Stats are collected per container (container_stats_samples, CPU/mem/net/disk) and charted globally on the dashboard (SystemResourcesCard + ResourceChart), but /apps/[id] shows only live snapshots — there's no per-workload "is my app leaking memory / pegging CPU over the last few hours" view. This is a daily question and the data already exists; we just need a per-workload query + a panel that reuses the chart.

Verified facts

  • ContainerStatsSample.OwnerID == the container row id (containers.id), confirmed by lookupInstanceNameGetContainerByID(sm.OwnerID) in stats_history.go. OwnerType ∈ {instance, site}.
  • Each sample's ts is that container's own Docker-stats Timestamp.Unix() (collector.go) — NOT one shared tick stamp. In a multi-container tick the per-second truncation usually collapses them to the same integer ts, so per-ts aggregation works; a ±1s split at a second boundary is cosmetic for a trend line. (Reviewer-corrected.) The handler 404s on an unknown workload id but returns [] for a known workload with no samples yet.
  • ResourceChart.svelte takes a fully-built EChartsOption from the parent; the parent owns series/axes (see SystemResourcesCard). Reads stay available when Docker is down (samples come from SQLite, not the daemon).
  • Per-workload reads (/events, /runtime-state) are open to any authenticated user; this endpoint follows suit (no AdminOnly).

Backend

  1. StoreListContainerStatsSamplesByWorkload(workloadID string, sinceTS int64):

    SELECT cs.container_id, cs.owner_type, cs.owner_id, cs.ts,
           cs.cpu_percent, cs.memory_usage, cs.memory_limit,
           cs.network_rx, cs.network_tx, cs.block_read, cs.block_write
    FROM container_stats_samples cs
    JOIN containers c ON c.id = cs.owner_id
    WHERE c.workload_id = ? AND cs.ts >= ?
    ORDER BY cs.ts ASC
    

    Returns []ContainerStatsSample.

  2. APIgetWorkloadStatsHistory (GET /api/workloads/{id}/stats/history?window=): reuse parseWindow/sinceTimestamp; aggregate samples per ts into a compact series so multi-container workloads (compose) sum correctly:

    type workloadStatsPoint struct {
        TS          int64   `json:"ts"`
        CPUPercent  float64 `json:"cpu_percent"`   // sum across the workload's containers
        MemoryUsage int64   `json:"memory_usage"`  // sum bytes
        MemoryLimit int64   `json:"memory_limit"`  // max (effective ceiling)
    }
    

    Always returns [] (never 503) — empty when stats are disabled / Docker was down / the workload is new. Register in the /workloads/{id} route block.
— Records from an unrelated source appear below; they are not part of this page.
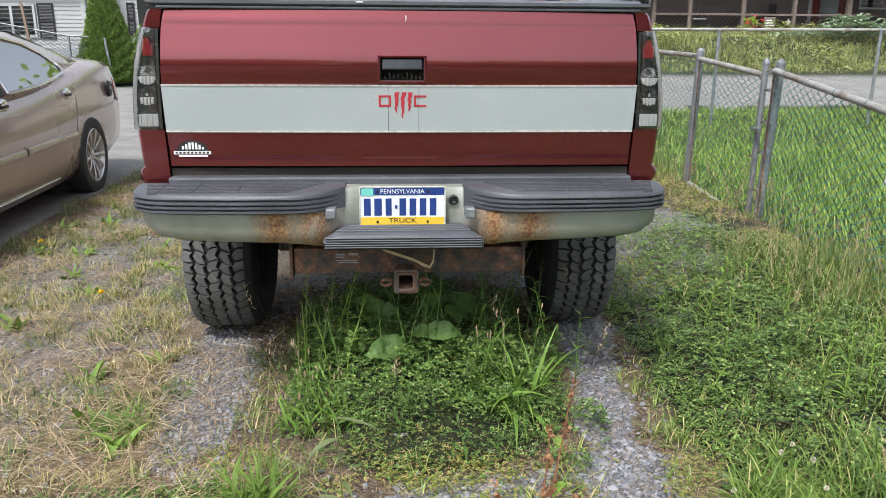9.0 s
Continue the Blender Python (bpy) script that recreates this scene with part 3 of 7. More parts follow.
    for k, (x, ln) in enumerate(((-0.027, 0.075), (-0.002, 0.095), (0.022, 0.07))):
        left, right = [], []
        for s in range(9):
            t = s / 8
            w = 0.0075 * (1 - t) ** 0.6 + 0.0008
            xx = x + rng.uniform(-0.003, 0.003) + (0.004 if s == 0 else 0)
            left.append((xx - w, 1.212 - ln * t))
            right.append((xx + w, 1.212 - ln * t))
        part("badge_scratch", on_band(plate_poly(left + right[::-1], -0.0002, 0.0008)), RED_VINYL, g)
    # round club sticker: black arch with white bars
    f2 = gate_y(-0.77, 1.0) - 0.002
    arch = [(-0.775 + 0.058 * math.cos(t), 0.995 + 0.040 * math.sin(t)) for t in [math.pi * k / 14 for k in range(15)]]
    st = part("sticker", plate_poly(arch, f2, f2 + 0.004), BLACK_INK, g, "black and white arched sticker")
    for x0, x1, z0, z1 in ((-0.812, -0.804, 1.002, 1.014), (-0.800, -0.792, 1.002, 1.021), (-0.788, -0.780, 1.002, 1.027), (-0.776, -0.768, 1.002, 1.028), (-0.764, -0.756, 1.002, 1.026), (-0.752, -0.744, 1.002, 1.019), (-0.740, -0.733, 1.002, 1.011), (-0.842, -0.708, 0.984, 0.996), (-0.825, -0.72, 0.975, 0.981)):
        part("sticker_bar", boxed((x0, f2 - 0.001, z0), (x1, f2 + 0.003, z1)), WHITE_INK, st)
    for k in range(9):
        part("sticker_bar", boxed((-0.836 + 0.014 * k, f2 - 0.0018, 0.9865), (-0.828 + 0.014 * k, f2, 0.9935)), BLACK_INK, st)
    return g


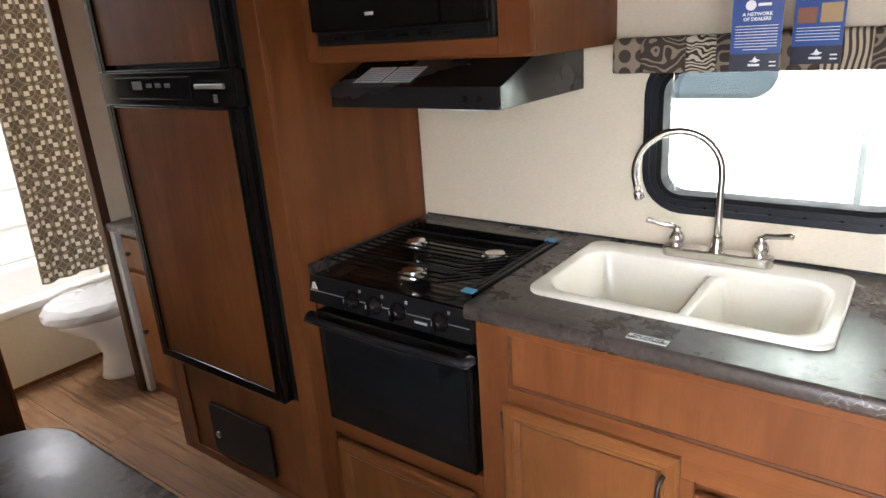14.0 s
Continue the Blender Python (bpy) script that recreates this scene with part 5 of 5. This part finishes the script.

  3. Tests — store: join scopes to the right workload (A's samples ≠ B's); API: per-ts aggregation sums two containers at the same tick.

Frontend

  1. api.tsWorkloadStatsPoint type + fetchWorkloadStatsHistory(id, window, signal).
  2. WorkloadMetricsPanel.svelte — window selector (30m / 2h / 6h), fetch + 15s poll (mirror SystemResourcesCard), build an EChartsOption with two series: CPU % on the left axis, Memory (MiB) on the right axis (absolute bytes, because memory_limit is often 0/unlimited so a % would divide by zero). EmptyState/ hint when there are no samples. Render via ResourceChart. Mount on /apps/[id] near the deploy-history panel.
  3. i18napps.detail.metrics.* in both en.json and ru.json (parity mandatory).

Risks / mitigations

  • Docker down / stats disabled → empty series, friendly hint (no error). SQLite read path is independent of the daemon.
  • memory_limit = 0 (unlimited) → plot absolute MiB, not %, to avoid div-by-zero.
  • Sparse sampling → chart shows whatever ticks exist; window selector lets the user widen. No interpolation.
  • Auth → read-only, any authenticated user (consistent with other per-workload reads).

Rollout

Single change set, additive, no migration. Reuses the existing echarts dependency and ResourceChart component.